● What you have to do: Tally the lines of the listing that contain the word "part", then give the total and nothing else.
----
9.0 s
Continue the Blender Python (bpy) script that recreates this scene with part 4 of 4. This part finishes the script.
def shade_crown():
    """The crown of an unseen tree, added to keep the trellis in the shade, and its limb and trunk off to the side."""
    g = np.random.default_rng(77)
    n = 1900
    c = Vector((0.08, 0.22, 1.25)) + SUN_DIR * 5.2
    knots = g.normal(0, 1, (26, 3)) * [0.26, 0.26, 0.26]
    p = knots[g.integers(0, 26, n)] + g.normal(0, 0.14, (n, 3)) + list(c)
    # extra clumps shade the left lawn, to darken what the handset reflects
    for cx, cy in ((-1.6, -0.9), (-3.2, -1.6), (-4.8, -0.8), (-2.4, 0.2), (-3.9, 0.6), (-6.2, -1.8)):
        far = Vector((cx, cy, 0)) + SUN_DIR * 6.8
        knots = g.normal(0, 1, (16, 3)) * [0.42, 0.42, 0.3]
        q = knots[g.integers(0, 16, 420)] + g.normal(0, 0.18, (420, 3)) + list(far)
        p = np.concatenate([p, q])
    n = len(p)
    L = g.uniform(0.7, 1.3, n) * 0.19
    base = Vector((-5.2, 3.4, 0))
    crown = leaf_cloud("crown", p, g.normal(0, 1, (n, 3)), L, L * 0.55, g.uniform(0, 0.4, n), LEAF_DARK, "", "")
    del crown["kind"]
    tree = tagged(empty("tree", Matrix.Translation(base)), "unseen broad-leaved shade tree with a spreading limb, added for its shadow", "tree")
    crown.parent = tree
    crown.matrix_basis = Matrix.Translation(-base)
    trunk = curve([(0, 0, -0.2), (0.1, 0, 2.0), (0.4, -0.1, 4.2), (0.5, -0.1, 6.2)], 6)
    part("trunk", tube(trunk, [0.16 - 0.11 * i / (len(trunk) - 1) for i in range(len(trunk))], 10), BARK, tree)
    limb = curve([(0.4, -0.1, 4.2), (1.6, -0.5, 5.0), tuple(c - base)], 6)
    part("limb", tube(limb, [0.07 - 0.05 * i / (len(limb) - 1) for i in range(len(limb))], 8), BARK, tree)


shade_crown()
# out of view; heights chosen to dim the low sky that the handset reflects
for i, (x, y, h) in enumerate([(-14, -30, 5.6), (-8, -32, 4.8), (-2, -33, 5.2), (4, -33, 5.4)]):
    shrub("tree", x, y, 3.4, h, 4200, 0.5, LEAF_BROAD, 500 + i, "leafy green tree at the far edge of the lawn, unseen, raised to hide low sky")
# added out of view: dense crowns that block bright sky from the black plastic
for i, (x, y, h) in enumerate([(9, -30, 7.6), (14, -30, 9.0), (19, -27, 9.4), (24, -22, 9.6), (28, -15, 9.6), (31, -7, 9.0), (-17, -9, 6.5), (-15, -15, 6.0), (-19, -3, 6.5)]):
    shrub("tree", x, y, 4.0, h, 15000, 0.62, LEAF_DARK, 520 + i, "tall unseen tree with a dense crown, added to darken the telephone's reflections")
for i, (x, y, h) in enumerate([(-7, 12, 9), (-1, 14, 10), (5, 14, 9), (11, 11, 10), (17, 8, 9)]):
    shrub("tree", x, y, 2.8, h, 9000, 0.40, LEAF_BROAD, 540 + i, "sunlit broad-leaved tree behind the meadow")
----
● Correct answer: 3